Leonhardt writes that after Glass-Steagall banks could no longer use deposits to speculate on the stock market. Before 1933 the only kind of banks that could do that were the private banks like J.P. Morgan and Co., or Kuhn, Loeb, and Co. No nationally chartered bank (any bank with "national" in its title, like Chase National Bank) could legally invest deposits in corporate stocks. There were a few exceptions for some state-chartered banks, rules varied from state to state, but overwhelmingly banks in states that permitted them to buy stocks (like S.C.) did not do so because it was universally considered "bad banking practice," and avoided even by bankers of dubious repute. Banks were allowed to hold corporate securities that had been claimed as collateral for bad loans--just like they were allowed to hold real estate in the same circumstances--but only until they could dispose of it.

When Leonhardt asserts that forbidding banks that accepted deposits, which is what makes a bank a bank, from also underwriting stocks "shored up the two sides of the bank's business--its relationship with savers and borrowers--and reduced the odds that a bank would go under," he is simply restating orthodoxy, so I can't blame him too much for being so wrong. But wrong he certainly is. There is no evidence that any depositor in the U.S. lost a dime in the 1930s because their deposits were invested in the tumbling stock markets. As the only banks whose deposits were affected by Glass-Steagall were the big private banks like Morgan, and those banks were in no danger at all of collapsing, it is difficult to see how this provision saved any depositors or any banks. It did neither.

What Virginia Senator Carter Glass wanted to do in his bill was prevent banks from loaning money to brokerage firms (called brokers' loans) and from accepting stock as collateral for any loans from anybody. He was deluged with letters from bankers assuring him that this would cripple not only the stock exchanges, effectively cutting them off form any credit, but seriously cripple commercial banks which routinely accepted stock as collateral for loans to businesses. All businesses would have a much harder time borrowing money, which would have been especially devastating in the dark days of 1931 and 1932, when Glass was crafting his bill. So his compromise was to separate the corporate boards of banks from the boards of securities underwriting or dealing entities. No one who sat on a bank board or served as an officer could also sit on a board or serve as an officer of a securities-dealing firm. Thus, Chase Securities Corp. was separated from Chase National Bank, and it could no longer maintain a sales desk in the lobby of any Chase Bank as it had before 1933 (in fact the two separated before Glass-Steagall.)
This compromise by Glass had little real impact on the operations of either banks or securities-dealing companies, and there is little evidence that it did anything either to shore up banking or make securities dealing any safer. Banks and securities dealers were entirely willing to accept this "reform" because it made so little difference. Don't take my word for it, read Eugene Nelson White's article on the question.

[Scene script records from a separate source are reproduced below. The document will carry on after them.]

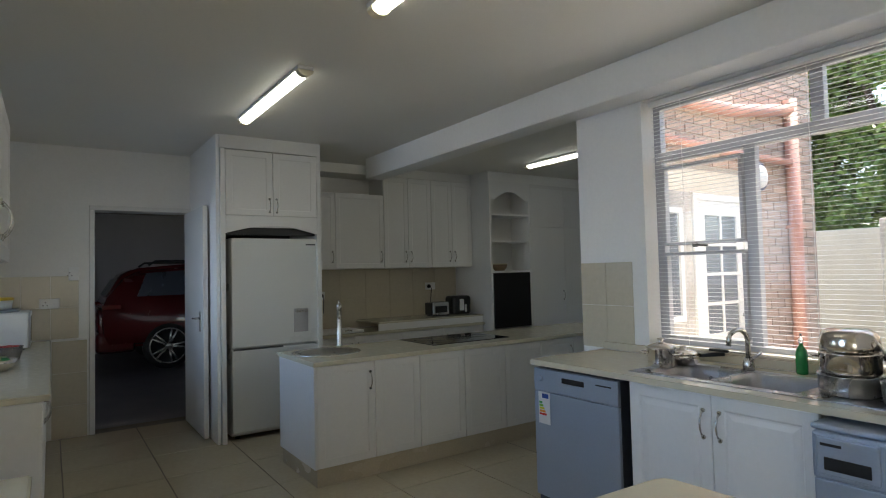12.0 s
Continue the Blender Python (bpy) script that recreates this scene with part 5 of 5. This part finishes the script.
wall_brick = bpy.data.objects["wall_kitchen_pier"]
backing = part("mortar_bed", boxm(BX + 0.0004, BX + 0.004, KWY + 0.24, 9.07, -0.05, 3.3), MORTAR, wall_brick)
bme = {}
rest = bmesh.new()
count = 0
for row in range(44):
    z = -0.04 + row * 0.076
    off = 0.0 if row % 2 == 0 else 0.115
    for k in range(12):
        y0 = KWY + 0.24 + 0.23 * k - off
        y1 = y0 + 0.22
        y0, y1 = max(y0, KWY + 0.24), min(y1, 9.05)
        if y1 - y0 < 0.05:
            continue
        if y0 < 7.86 and z < 2.08:
            if y1 < 7.90 or z < 1.945:
                y0 = max(y0, 7.865)
            elif y0 < 7.98:
                y0 = max(y0, 7.985)
        if y0 < 7.985 and 1.87 < z < 2.12:
            y0 = max(y0, 7.985)
        if y1 - y0 < 0.03:
            continue
        key = round(y1 - y0, 2)
        if z > 0.8 and count < 300:
            if key not in bme:
                bb = boxm(0, 0.012, 0, key, 0, 0.065, 0.003)
                bme[key] = mesh_of("brick", bb, BRICK)
            o = new("brick", bme[key])
            o.parent = wall_brick
            o.location = (BX + 0.002 + 0.002 * random.random(), y0, z)
            count += 1
        else:
            box(rest, BX + 0.0042, BX + 0.013, y0, y1, z, z + 0.065)
if len(rest.verts):
    o = part("brick_field", rest, BRICK, wall_brick)
    o["kind"] = "stuff"

# wall tiles beside the kitchen window, on the back wall and the splashback
def tile_wall(parent, at, w, h, tw, th):
    nx, nz = max(1, round(w / tw)), max(1, round(h / th))
    me = mesh_of("wall_tile", boxm(0.0015, w / nx - 0.0015, -0.006, -0.0005, 0.0015, h / nz - 0.0015, 0.001), WTILE)
    for i in range(nx):
        for j in range(nz):
            o = new("wall_tile", me)
            o.parent = parent
            o.matrix_basis = at @ pose(i * w / nx, -0.0005 * random.random(), j * h / nz)


tile_wall(bpy.data.objects["wall_kitchen_window"], pose(-7.96, KWY, CT + 0.002), 0.415, 0.55, 0.21, 0.265)
tile_wall(bpy.data.objects["wall_back"], pose(XB, KLY + 0.005, CT + 0.002, 0, 0, 90), 0.85, 0.56, 0.21, 0.28)
tile_wall(bpy.data.objects["wall_back"], pose(XB, 3.135, 0.002, 0, 0, 90), 0.27, 0.86, 0.255, 0.29)
tile_wall(bpy.data.objects["trim_splashback"], pose(XB + 0.010, 5.23, CB + 0.002, 0, 0, 90), 2.29, 0.67, 0.33, 0.28)
tile_wall(bpy.data.objects["wall_kitchen_side"], pose(XN - 0.02, KLY, CT + 0.002, 0, 0, 180), 0.66, 0.56, 0.22, 0.28)
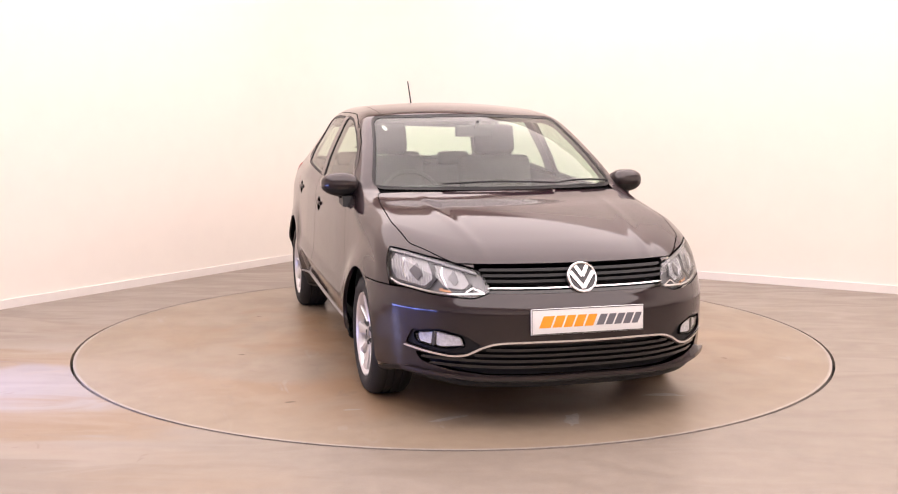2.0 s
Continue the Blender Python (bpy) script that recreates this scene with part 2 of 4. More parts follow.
def studio():
    bm = bmesh.new()
    inner = ring_face(bm, DISC_R, 0, 0.0, box_half=9.0)
    low = [bm.verts.new((v.co.x, v.co.y, -0.06)) for v in inner]
    for i in range(len(inner)):
        bm.faces.new((inner[i], inner[i - 1], low[i - 1], low[i]))
    tagged(part("floor", bm, FLOORMAT), "worn beige painted concrete floor with tan stains", "floor", kind="structure")
    bm = bmesh.new()
    ring_face(bm, DISC_R - 0.35, DISC_R + 0.05, -0.05)
    tagged(part("floor_pit", bm, DARKGAP), "dark gap under the edge of the turntable", "floor gap", kind="structure")
    # the two walls seen, joined by a rounded corner behind the car
    dl, dr = (LEFT_B - LEFT_A).normalized(), (RIGHT_B - RIGHT_A).normalized()
    s = ((RIGHT_A.x - LEFT_B.x) * dr.y - (RIGHT_A.y - LEFT_B.y) * dr.x) / (dl.x * dr.y - dl.y * dr.x)
    corner = LEFT_B + dl * s
    r = 0.9 * s
    plan = [LEFT_A - dl * 4.6, LEFT_A, LEFT_B]
    a, b = corner - dl * r, corner + dr * r
    for i in range(9):
        t = i / 8
        plan.append(a * (1 - t) ** 2 + corner * 2 * t * (1 - t) + b * t * t)
    plan += [RIGHT_A, RIGHT_B, RIGHT_B + dr * 3.4]

    def strip(name, z0, z1, thick, out, mat, label, category):
        bm = bmesh.new()
        rows = []
        for i, p in enumerate(plan):
            d = (plan[min(i + 1, len(plan) - 1)] - plan[max(i - 1, 0)]).normalized()
            n = Vector((d.y, -d.x))
            f, k = p + n * out, p - n * thick
            rows.append([bm.verts.new((q.x, q.y, z)) for q, z in ((f, z0), (f, z1), (k, z1), (k, z0))])
        for u, v in zip(rows, rows[1:]):
            for k in range(4):
                bm.faces.new((u[k], u[(k + 1) % 4], v[(k + 1) % 4], v[k]))
        bm.faces.new(rows[0])
        bm.faces.new(rows[-1][::-1])
        tagged(part(name, bm, mat), label, category, kind="structure")

    strip("wall_back", 0.0, CEIL, 0.12, 0.0, WALLPAINT, "bright white painted studio wall with rounded corner", "wall")
    strip("baseboard", 0.0, 0.064, 0.0, 0.012, SKIRTPAINT, "white painted skirting board along the studio wall", "skirting")
    # plain walls that close the place behind the camera
    e0, e1 = plan[0], plan[-1]
    for name, p, q in (("wall_side", e0, Vector((e0.x, -8.2))), ("wall_rear", Vector((e0.x, -8.2)), Vector((e1.x, -8.2))), ("wall_flank", Vector((e1.x, -8.2)), e1)):
        bm = bmesh.new()
        d = (q - p).normalized()
        n = Vector((d.y, -d.x)) * 0.12
        foot = 0.55
        vs = [bm.verts.new((w.x, w.y, z)) for z in (foot, CEIL) for w in (p, q, q + n, p + n)]
        for f in ((0, 1, 2, 3), (4, 5, 6, 7), (0, 1, 5, 4), (1, 2, 6, 5), (2, 3, 7, 6), (3, 0, 4, 7)):
            bm.faces.new([vs[k] for k in f])
        tagged(part(name, bm, WALLPAINT, smooth=False), "plain painted studio wall", "wall", kind="structure")
        # unseen dark foot, added so that the doors reflect a dark band
        bm = bmesh.new()
        vs = [bm.verts.new((w.x, w.y, z)) for z in (0, foot) for w in (p, q, q + n, p + n)]
        for f in ((0, 1, 2, 3), (4, 5, 6, 7), (0, 1, 5, 4), (1, 2, 6, 5), (2, 3, 7, 6), (3, 0, 4, 7)):
            bm.faces.new([vs[k] for k in f])
        tagged(part(name + "_dark_band", bm, DIMWALL, smooth=False), "unseen dark grey wall foot, added for its reflection in the car", "wall", kind="structure")
    bm = bmesh.new()
    box(bm, -8, -8.4, CEIL, 8, 6, CEIL + 0.1)
    tagged(part("ceiling", bm, WALLPAINT, smooth=False), "plain white studio ceiling", "ceiling", kind="structure")


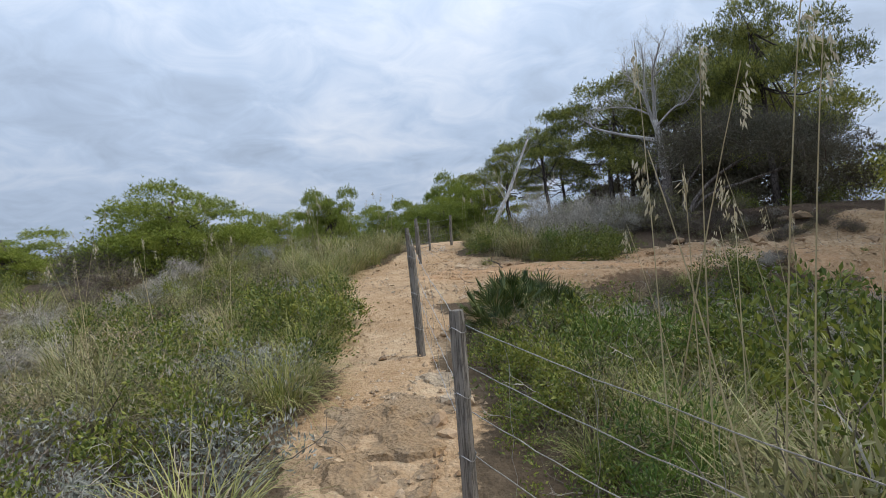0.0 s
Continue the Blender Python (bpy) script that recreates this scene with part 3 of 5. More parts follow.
    for aa in an:
        d = math.degrees(aa)
        low = 0.55 + 0.35 * float(smooth01((d + 10) / 40))
        for k, (o, t) in enumerate(prof):
            z = low + (1.78 - low) * t
            nn = noise.noise((d * 0.16, z * 2.2, 1)) * 0.16 + noise.noise((d * 0.7, z * 6, 2)) * 0.12 + noise.noise((d * 1.7, z * 13, 5)) * 0.07 - 0.22 * max(0, noise.noise((d * 0.55, z * 5.5, 8)) - 0.22) if k else 0
            wear = -0.30 * max(0, noise.noise((d * 0.10, 3, 7))) if t > 0.6 else 0
            p = on_tower(aa, BASE_Z, o + nn)
            pv.append((p[0] - off.x, p[1] - off.y, z + wear * 0.6 + 0.03 * noise.noise((d * 0.5, k, 4))))
    m = len(prof)
    pl.add(pv, [(i * m + k, (i + 1) * m + k, (i + 1) * m + k + 1, i * m + k + 1) for i in range(len(an) - 1) for k in range(m - 1)])
    part("plinth", pl, M_MORTAR, tower, "worn stone footing with an eroded edge")
    for i in range(130):
        d = rng.uniform(-76, 50)
        z = rng.uniform(0.8, 1.75)
        g = Geo()
        stone_lump(g, Vector((0, 0, 0)), rng.uniform(0.08, 0.19), rng, 0.42)
        ob = part("footing_stone", g, M_STONE, tower)
        p = on_tower(radians(d), BASE_Z, rng.uniform(0.20, 0.32))
        ob.location = (p[0] - off.x, p[1] - off.y, z)
        ob.rotation_euler = (rng.uniform(-0.3, 0.3), rng.uniform(-0.3, 0.3), rng.uniform(0, 3))
    for g, cut in singles:
        part("stone", g, M_ASHLAR if cut else M_STONE, tower)
    return tower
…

Having dodged the nearly fatal bullet of outlawing brokers' loans, all involved--stock brokers, banks, and politicians--were delighted to celebrate the ineffectual and inconsequential separation of corporate boards as a reform of historic dimensions that saved us from future calamities. It has been thus celebrated ever since.

Perhaps my final observation about Glass-Steagall is petty-fogging, but it grates on me to see FDR get credit where he doesn't deserve it. Glass-Steagall Act of 1933 was entirely written and debated months before FDR took office in March 1933. Both houses of Congress had passed their respective versions--Glass's contained a grab-bag of bank reforms such as baring interest-bearing checking accounts; Steagall's version was devoted to a federal guarantee of deposits--but they had yet to reconcile the two bills. They could have done this during the second session of the 72nd Congress (Dec. 1932-Mar. 1933), but Democrats in both Houses were following FDR's orders not to pass any major reforms--including bank reform--until he assumed the presidency. When the bill finally arrived on his desk in June 1933, FDR still believed deposit insurance a bad idea that could cripple sound banks, but seeing which way the wind--or gale--was blowing he signed it anyway. Glass-Steagall was not in any way "Roosevelt's bank reforms." FDR's hesitancy, even reluctance, to sign the bill once it landed on his desk has never prevented him from taking full credit for it.